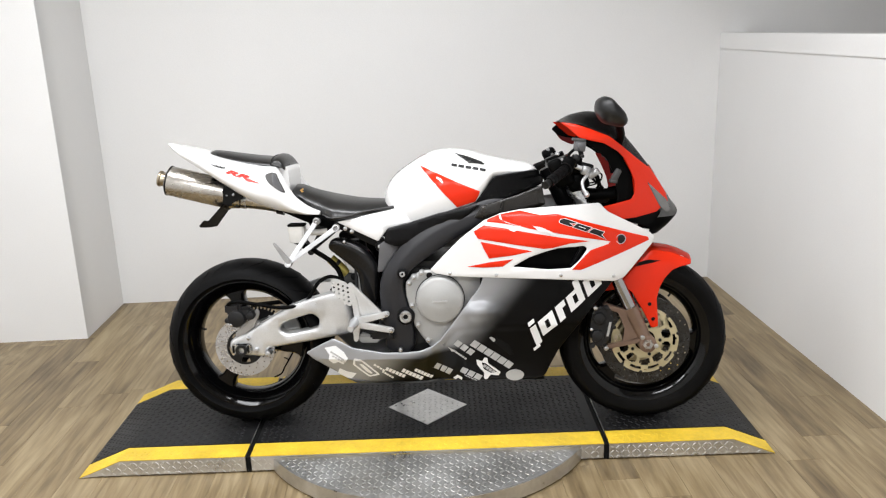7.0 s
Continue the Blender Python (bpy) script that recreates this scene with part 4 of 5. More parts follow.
# ---- rider's footrest, pedal and heel guard, right side ----
guard = rounded([(0.337, 0.553), (0.352, 0.556), (0.390, 0.541), (0.411, 0.503), (0.404, 0.462), (0.396, 0.460), (0.365, 0.482), (0.340, 0.512)], 0.008)
dots = []
for i in range(4):
    for j in range(5):
        x, z = 0.346 + 0.0155 * i + 0.001 * j, 0.541 - 0.0155 * j - 0.006 * i
        if (i, j) not in ((0, 3), (0, 4), (1, 4), (3, 4)):
            dots.append([(x + 0.004 * math.cos(a), z + 0.004 * math.sin(a)) for a in [2 * math.pi * q / 8 for q in range(8)]])
part("heel_guard", panel_bm(guard, flat(0.185), 0.004, -1, 0.2, dots, 0.0), M_SWING, bike, "drilled aluminium heel guard")
part("heel_guard", panel_bm(guard, flat(0.185), 0.004, 1, 0.2, (), 0.001), M_ALU, bike, "aluminium heel guard")
for s in (-1, 1):
    part("footrest_hanger", join_bm(bar_bm((0.402, 0.532), (0.497, 0.434), 0.008, 0.008, s * 0.188, s * 0.174, 0.002), bar_bm((0.406, 0.528), (0.424, 0.412), 0.008, 0.012, s * 0.1885, s * 0.1745, 0.002), bar_bm((0.418, 0.410), (0.414, 0.345), 0.014, 0.008, s * 0.188, s * 0.172, 0.002), prism_bm([(0.408, 0.524), (0.494, 0.436), (0.426, 0.414)], *sorted((s * 0.183, s * 0.176)), "y", 0.0)), M_SWING, bike, "aluminium footrest hanger")
    part("footrest_arm", join_bm(bar_bm((0.421, 0.410), (0.522, 0.434), 0.012, 0.0095, s * 0.203, s * 0.190), bar_bm((0.421, 0.402), (0.536, 0.379), 0.012, 0.0095, s * 0.207, s * 0.192)), M_SWING, bike)
    part("rider_peg", lathe_bm([(0.0001, s * 0.29), (0.009, s * 0.29), (0.011, s * 0.287), (0.012, s * 0.24), (0.016, s * 0.215), (0.016, s * 0.19), (0.0001, s * 0.19)], 20, "y", (0.414, 0, 0.408), False), M_ALU, bike, "knurled aluminium footrest")
    for x, z in ((0.522, 0.434), (0.536, 0.379)):
        part("peg_bolt", disc_bm(x, z, 0.0065, s * 0.214, s * 0.2, 0.002, 16), M_STEEL, bike)
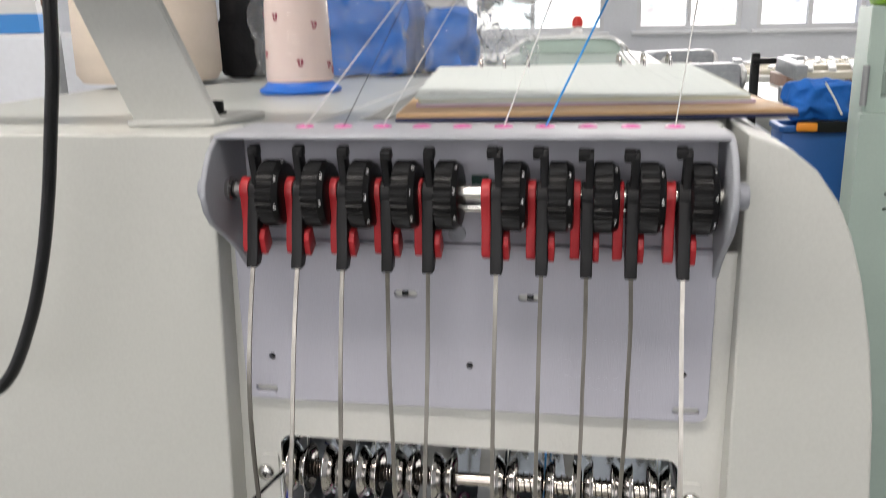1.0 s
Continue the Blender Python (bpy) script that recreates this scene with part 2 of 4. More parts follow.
def lathe(profile, segs=32, m=Matrix(), bm=None, closed=False):
    """A turned shape round local z from (radius, height) pairs."""
    b = bmesh.new() if bm is None else bm
    rings = []
    for r, h in profile:
        if r < 1e-6:
            rings.append([b.verts.new(m @ Vector((0, 0, h)))])
        else:
            rings.append([b.verts.new(m @ Vector((r * math.cos(2 * math.pi * i / segs), r * math.sin(2 * math.pi * i / segs), h))) for i in range(segs)])
    pairs = list(zip(rings, rings[1:])) + ([(rings[-1], rings[0])] if closed else [])
    for p, q in pairs:
        for i in range(segs):
            j = (i + 1) % segs
            if len(p) == 1 and len(q) == 1:
                continue
            if len(p) == 1:
                b.faces.new((p[0], q[i], q[j]))
            elif len(q) == 1:
                b.faces.new((p[i], p[j], q[0]))
            else:
                b.faces.new((p[i], p[j], q[j], q[i]))
    return b


def smooth_path(pts, n=8):
    """Points along a smooth line through the given points."""
    ps = [Vector(p) for p in pts]
    ps = [2 * ps[0] - ps[1], *ps, 2 * ps[-1] - ps[-2]]
    out = []
    for a, b, c, d in zip(ps, ps[1:], ps[2:], ps[3:]):
        for i in range(n):
            t = i / n
            out.append(0.5 * (2 * b + (c - a) * t + (2 * a - 5 * b + 4 * c - d) * t * t + (3 * b - a - 3 * c + d) * t ** 3))
    return out + [ps[-2]]


def sweep(pts, profile, side=None, bm=None, cap=True):
    """A profile of (u, v) swept along points; u runs along side."""
    b = bmesh.new() if bm is None else bm
    ps = [Vector(p) for p in pts]
    ref = Vector(side) if side else None
    rings = []
    for i, p in enumerate(ps):
        t = (ps[min(i + 1, len(ps) - 1)] - ps[max(i - 1, 0)]).normalized()
        if ref is None:
            ref = t.orthogonal().normalized()
        s = (ref - t * ref.dot(t)).normalized()
        if side is None:
            ref = s
        n = t.cross(s)
        rings.append([b.verts.new(p + s * u + n * v) for u, v in profile])
    k = len(profile)
    for p, q in zip(rings, rings[1:]):
        for i in range(k):
            b.faces.new((p[i], p[(i + 1) % k], q[(i + 1) % k], q[i]))
    if cap:
        b.faces.new(rings[0]), b.faces.new(rings[-1])
    return b


def tube(pts, r, segs=8, bm=None):
    return sweep(pts, circle(0, 0, r, segs), None, bm)


XAXIS = pose(0, 0, 0, 0, 90, 0)      # turned shapes lying along x
TOWARD = pose(0, 0, 0, 90, 0, 0)     # turned shapes whose height points to -y


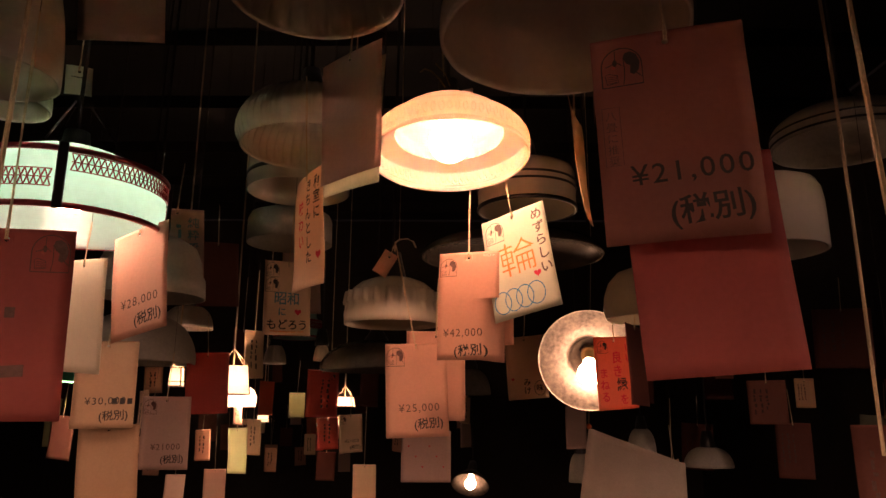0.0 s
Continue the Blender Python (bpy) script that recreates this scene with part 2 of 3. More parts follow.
def emblem(parent, bend, x, z, s, material):
    """The shop's mark as plain shapes: an arched frame, a dark rounded block on a sloping line, a small hanging shade and a hatched block."""
    def at(*pts):
        return [(x + s * a, z + s * b) for a, b in pts]
    arch = at((-0.5, -0.55), (-0.5, 0)) + loop(x, z, s / 2, s / 2, 14, 180, 0) + at((0.5, -0.55), (-0.5, -0.55))
    flat(parent, "emblem_frame", *stroke(arch, s * 0.035), bend, material)
    flat(parent, "emblem_block", *disc(at((0.04, 0.20), (0.10, 0.34), (0.24, 0.38), (0.38, 0.28), (0.46, 0.06), (0.42, -0.16), (0.30, -0.28), (0.20, -0.22), (0.22, -0.02), (0.12, 0.06))[::-1]), bend, material)
    flat(parent, "emblem_line", *stroke(at((0.06, 0.18), (0.07, -0.10), (0.06, -0.32), (0.02, -0.52)), s * 0.026), bend, material)
    flat(parent, "emblem_line", *stroke(at((0.32, -0.20), (0.42, -0.30), (0.48, -0.36)), s * 0.026), bend, material)
    flat(parent, "emblem_shade", *stroke(at((-0.40, 0.02), (-0.26, 0.06), (-0.14, 0.14), (-0.04, 0.06), (0.0, 0.02)), s * 0.026), bend, material)
    flat(parent, "emblem_shade", *disc(loop(x - s * 0.16, z + s * 0.10, s * 0.055, s * 0.10, 10)[:-1]), bend, material)
    flat(parent, "emblem_cord", *stroke(at((-0.15, 0.18), (-0.14, 0.44)), s * 0.024), bend, material)
    flat(parent, "emblem_spot", *disc(loop(x - s * 0.20, z - s * 0.02, s * 0.05, s * 0.045, 10)[:-1]), bend, ink_spot)
    flat(parent, "emblem_hatch", *stroke(at((-0.38, -0.48), (-0.42, -0.22), (-0.34, -0.17), (-0.12, -0.24), (-0.10, -0.44), (-0.38, -0.48)), s * 0.02), bend, material)
    for k in range(4):
        flat(parent, "emblem_hatch", *stroke(at((-0.36, -0.26 - 0.06 * k), (-0.13, -0.28 - 0.05 * k)), s * 0.016), bend, material)


def bars(parent, bend, x, z, w, rows, size, material, column=False, seed=1):
    """Writing too small to read, as plain bars."""
    rnd = random.Random(seed)
    for r in range(rows):
        k = 0.0
        while k < w:
            n = size * rnd.uniform(0.35, 1.1)
            if k + n > w:
                break
            jig, fat = size * rnd.uniform(-0.12, 0.12), size * rnd.uniform(0.3, 0.55)
            a, b = (x + r * size * 1.3 + jig, z - k) if column else (x + k, z - r * size * 1.5 + jig)
            pw, ph = (fat, n) if column else (n, fat)
            sl = size * rnd.uniform(-0.12, 0.12)
            flat(parent, "text_bar", [(a, b), (a + pw, b + sl), (a + pw, b + sl - ph), (a, b - ph)], [(3, 2, 1, 0)], bend, material)
            k += n + size * rnd.uniform(0.2, 0.5)


def heart(cx, cz, s):
    pts = []
    for i in range(24):
        a = 2 * math.pi * i / 24
        pts.append((cx + s * 0.032 * 16 * math.sin(a) ** 3, cz + s * 0.032 * (13 * math.cos(a) - 5 * math.cos(2 * a) - 2 * math.cos(3 * a) - math.cos(4 * a))))
    return disc(pts[::-1])


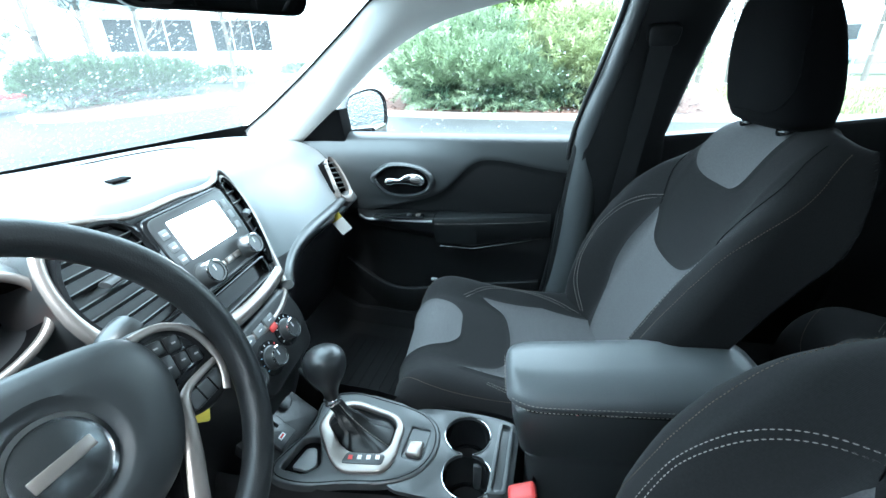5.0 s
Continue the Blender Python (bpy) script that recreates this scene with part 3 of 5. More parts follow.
# inner door handle in its oval bowl
hy = lambda x, z: float(door_face(np.array(x), np.array(z))[1])
hm = place((-0.185, hy(-0.185, 0.957) - 0.008, 0.957), (1, 0.07, 0), (0, 0.05, 1))
rim_o = curve_pts([(-0.100, 0.004), (-0.082, 0.026), (-0.052, 0.045), (-0.012, 0.050), (0.045, 0.042), (0.080, 0.022), (0.092, -0.004), (0.078, -0.030), (0.040, -0.046), (-0.020, -0.050), (-0.060, -0.040), (-0.088, -0.016)], 48, True)
rows = [to_world(hm, [(x * k, y * k, d) for x, y in rim_o]) for k, d in ((1.09, -0.008), (1.0, 0.007), (0.93, 0.009), (0.86, 0.004), (0.84, -0.006), (0.80, -0.012), (0.5, -0.013), (0.02, -0.013))]
bowl = part("handle_bezel", grid_mesh("handle_bezel", rows, DOOR_PAD, close_v=True, angle=60), door, "dark oval bowl round the handle")
rows = [to_world(hm, [(x * k, y * k, d) for x, y in rim_o]) for k, d in ((0.87, 0.0025), (0.80, -0.001), (0.4, -0.002), (0.01, -0.002))]
part("bowl_liner", grid_mesh("bowl_liner", rows, BLACK, close_v=True), bowl, "black bowl liner")
lev = [(-0.058, -0.006), (-0.054, 0.004), (-0.01, 0.008), (0.012, 0.020), (0.045, 0.022), (0.066, 0.012), (0.070, 0.0), (0.064, -0.010), (0.03, -0.010), (0.0, -0.007), (-0.03, -0.010), (-0.052, -0.012)]
hd = part("handle", prism("handle", curve_pts(lev, 40, True), 0.016, CHROME, hm, 0.006, 3, back=0.006), door, "polished chrome door handle")
part("lock_lever", prism("lock_lever", oval(0.016, 0.009, 20, cx=0.042, cy=0.006), 0.020, SILVER, hm, 0.003), hd, "small lock lever")
# map pocket lip with a bottle space below
lip = curve_pts([(-0.42, hy(-0.42, 0.66) - 0.008, 0.66), (-0.33, hy(-0.33, 0.60) - 0.016, 0.60), (-0.25, hy(-0.25, 0.57) - 0.024, 0.568), (-0.13, hy(-0.13, 0.572) - 0.026, 0.574), (0.05, hy(0.05, 0.60) - 0.022, 0.60), (0.24, hy(0.2, 0.62) - 0.012, 0.625)], 40)
rows = [[p + np.array((0, 0.012, 0.002)), p + np.array((0, -0.004, 0.003)), p + np.array((0, -0.007, -0.004)), p + np.array((0, -0.002, -0.05)), p + np.array((0, 0.012, -0.14))] for p in lip]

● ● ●

INSTRUCTIONS FOR THE TASK. Above are the records. Identify each line that contains the word "scene".

RESPONSE TO THIS EXERCISE.
Continue the Blender Python (bpy) script that recreates this scene with part 4 of 5. More parts follow.
Continue the Blender Python (bpy) script that recreates this scene with part 2 of 4. More parts follow.
Continue the Blender Python (bpy) script that recreates this scene with part 2 of 3. More parts follow.
Continue the Blender Python (bpy) script that recreates this scene with part 3 of 5. More parts follow.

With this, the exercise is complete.